The first area of potential fallout would be player contracts. LIV’s roster has been assembled through large guaranteed deals and appearance-based arrangements. If funding were curtailed, disputes could arise over payment timing, contract termination rights, force majeure arguments, change-in-control provisions, and any clauses tied to league operations or season completion. Even if LIV technically honors existing contracts through the end of 2026, uncertainty about future funding could affect extension negotiations, recruitment, retention, and players’ leverage in any effort to return to or negotiate with legacy tours. The legal posture of those contracts would matter enormously. The departures that have already occurred illustrate the range of contractual outcomes that can arise even before a formal funding crisis materializes. Brooks Koepka departed ahead of the 2026 season through an early release described as "amicable and mutually agreed" despite having one year remaining on his deal, subsequently returning to the PGA Tour through its Returning Member Program. Patrick Reed similarly exited after failing to agree terms on a contract extension. Beyond those headline departures, several other players lost their positions through relegation, non-renewal, or team restructuring, underscoring that LIV's contractual framework already contemplates a range of involuntary exit mechanisms. Remaining high-profile players-including Bryson DeChambeau, whose contract extension had not been finalized as of the April 2026 events-present the more immediate question: if funding uncertainty deepens, how many players will seek negotiated releases, invoke contractual off-ramps, or simply allow deals to lapse rather than renew?
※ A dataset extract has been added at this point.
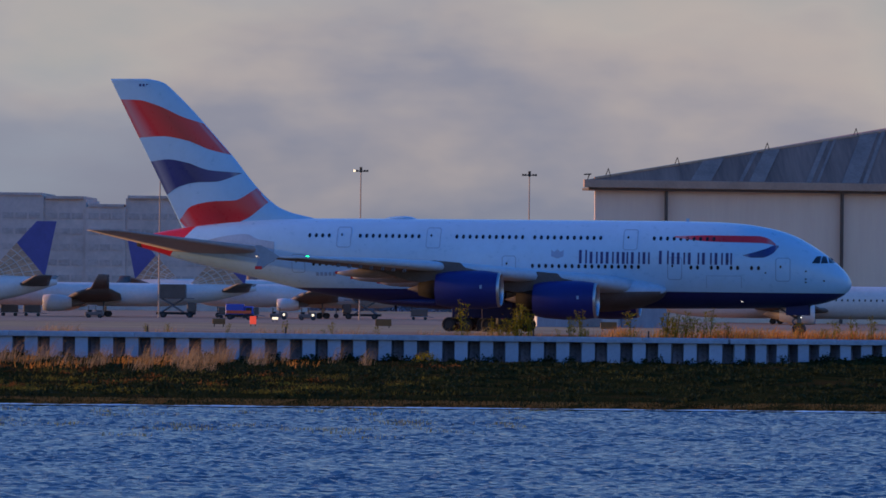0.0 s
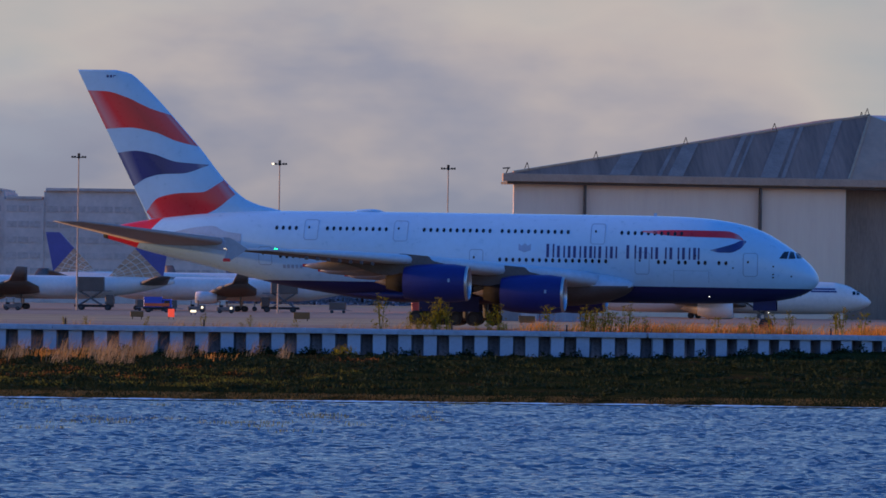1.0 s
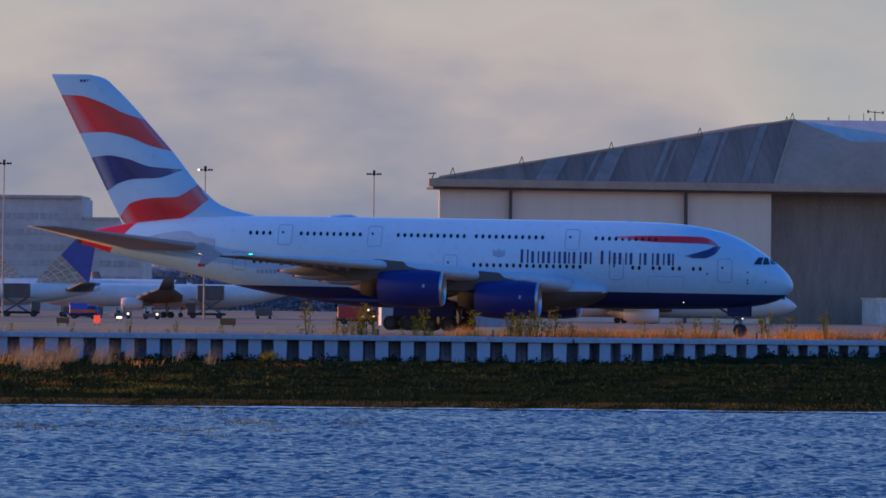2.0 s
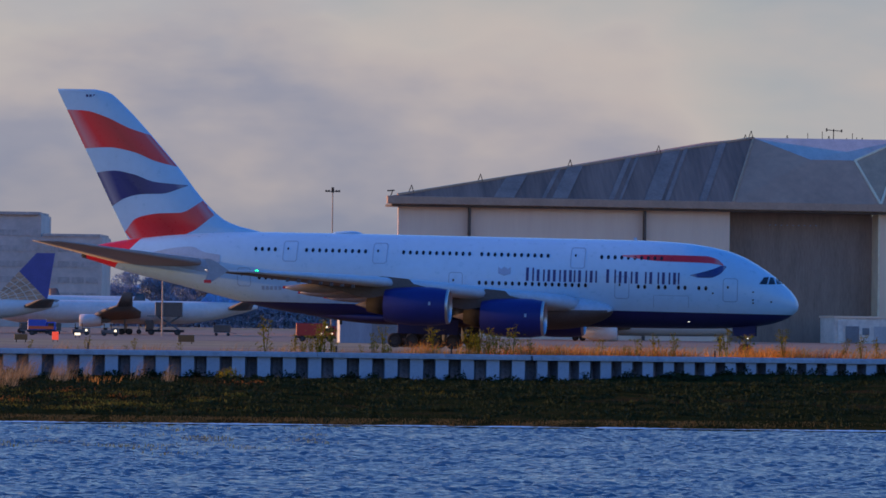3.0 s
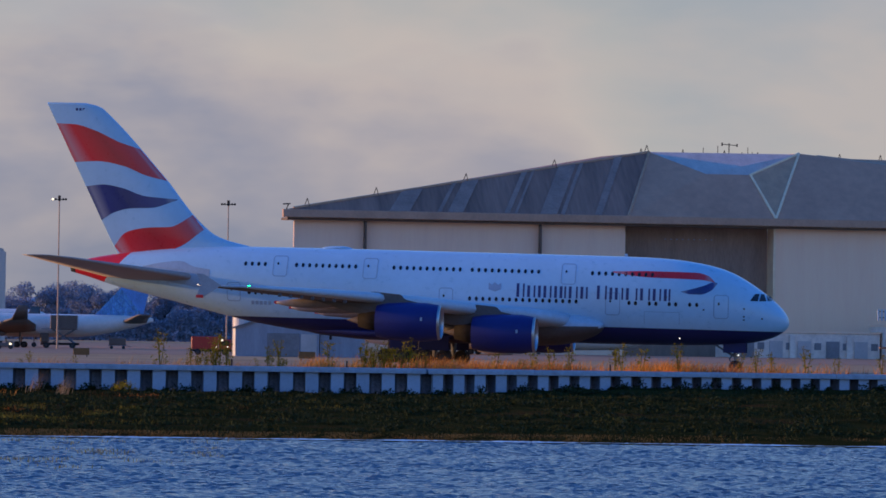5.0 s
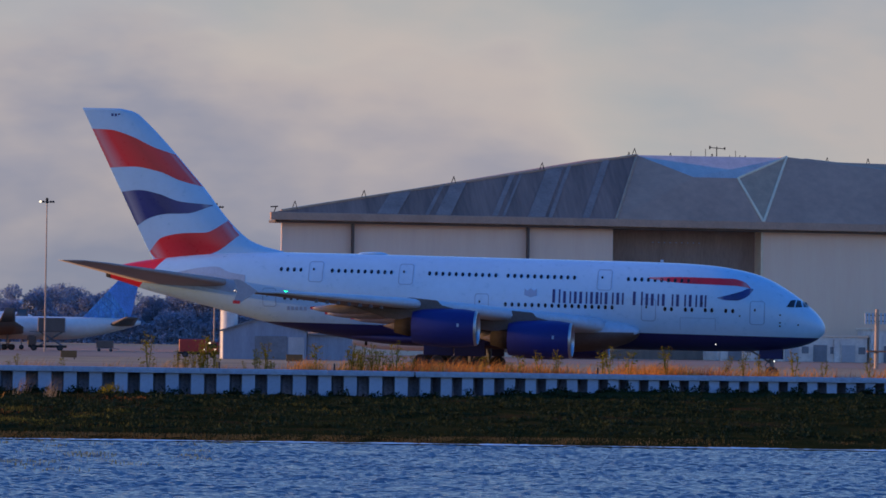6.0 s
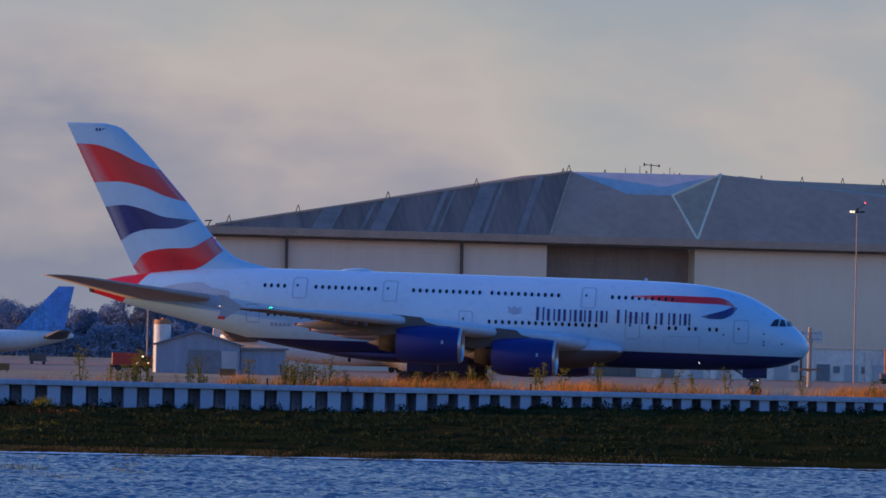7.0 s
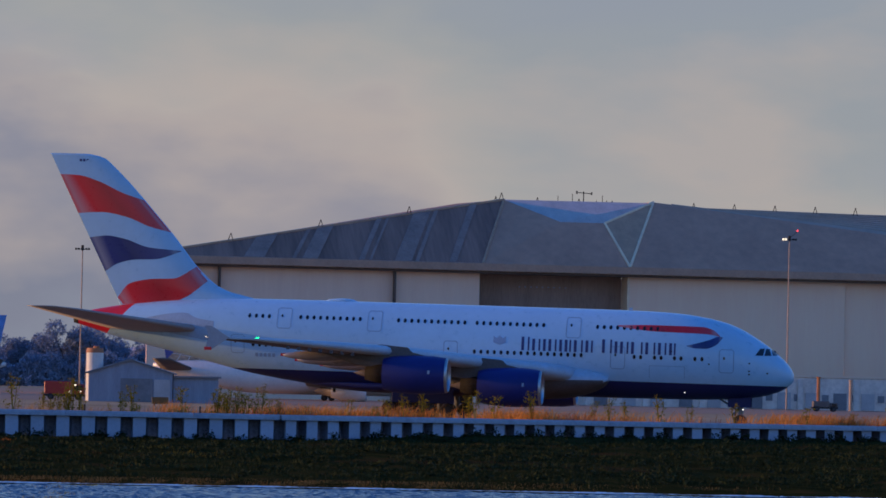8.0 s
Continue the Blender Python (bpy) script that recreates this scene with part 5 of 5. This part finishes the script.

Second, a funding pullback could reshape the still-unfinished relationship between LIV, the PGA Tour, and the DP World Tour. For the last several years, golf’s power struggle has existed in parallel with negotiations over coexistence, investment, and governance. If LIV’s financial position weakens, settlement dynamics could shift dramatically. The PGA Tour may have less incentive to compromise on favorable terms, while LIV players and teams may press for pathways back into the traditional ecosystem—as has already occurred to an extent during this offseason. In other words, the rumored funding issue is not just about solvency; it could alter bargaining power across the entire professional game.
Third, there are team and sponsorship implications. LIV has invested heavily in a franchise-style structure, media rights, event hosting, and international branding. A major backer’s retreat would raise familiar questions seen in other emerging leagues: Are team assets actually durable enterprises, or are they largely derivative of league subsidy? How secure are venue commitments, sponsor obligations, broadcast arrangements, and host-country partnerships if the league’s long-term capital plan changes? These are not abstract concerns. In sports law, counterparty confidence can deteriorate well before a formal default occurs.
Fourth, the trajectory of players departing LIV raises the question of what reinstatement back into the traditional tour ecosystem actually looks like, and on whose terms. The PGA Tour's response has been deliberately tiered. In January 2026, the Tour introduced a one-time Returning Member Program for the 2026 season, creating a narrow pathway for former members to return under strict conditions. The program is expressly limited to players who won a major championship or The Players Championship between 2022 and 2025, and Tour officials have described it as a one-off response to the LIV era rather than an ongoing policy or standing amnesty. For players outside these categories entirely, the reinstatement picture is even murkier: the Tour's nonmember policy requires compliance with disciplinary processes before competitive eligibility is restored, and the duration of any suspension is not publicly specified. The legal implications of this tiered structure are significant. Players who declined the Returning Member Program window, which closed February 2, 2026, did so under the Tour's characterization of it as a non-repeating opportunity. If LIV's funding position continues to deteriorate and remaining high-profile players seek exits after 2026, they will face reinstatement terms materially less favorable than those available today. That asymmetry creates its own contractual calculus, the longer a player remains on LIV, the higher the re-entry cost – both financially and competitively.
There is also the reputational and governance dimension. LIV’s existence has always been entangled with debates over sovereign investment in sport, regulatory scrutiny, and the strategic use of elite competition as a geopolitical asset. If the PIF were to reduce support now, observers would inevitably ask whether LIV was intended as a permanent standalone property or as a pressure mechanism to force a broader restructuring of professional golf. That question matters because it affects how regulators, counterparties, and athletes assess similar ventures in the future.
The most important point, however, is this: even if LIV survives this particular moment, the episode underscores the legal limits of disruption-by-subsidy. New leagues can buy talent and attention quickly, but long-term stability requires contractual durability, diversified revenues, credible governance, and a business model that can withstand investor hesitation. This week’s speculation may turn out to be just that—speculation. But for sports lawyers, it is still a useful reminder that in modern sport, capital structure is league structure. And when the funding story changes, everything else may change with it.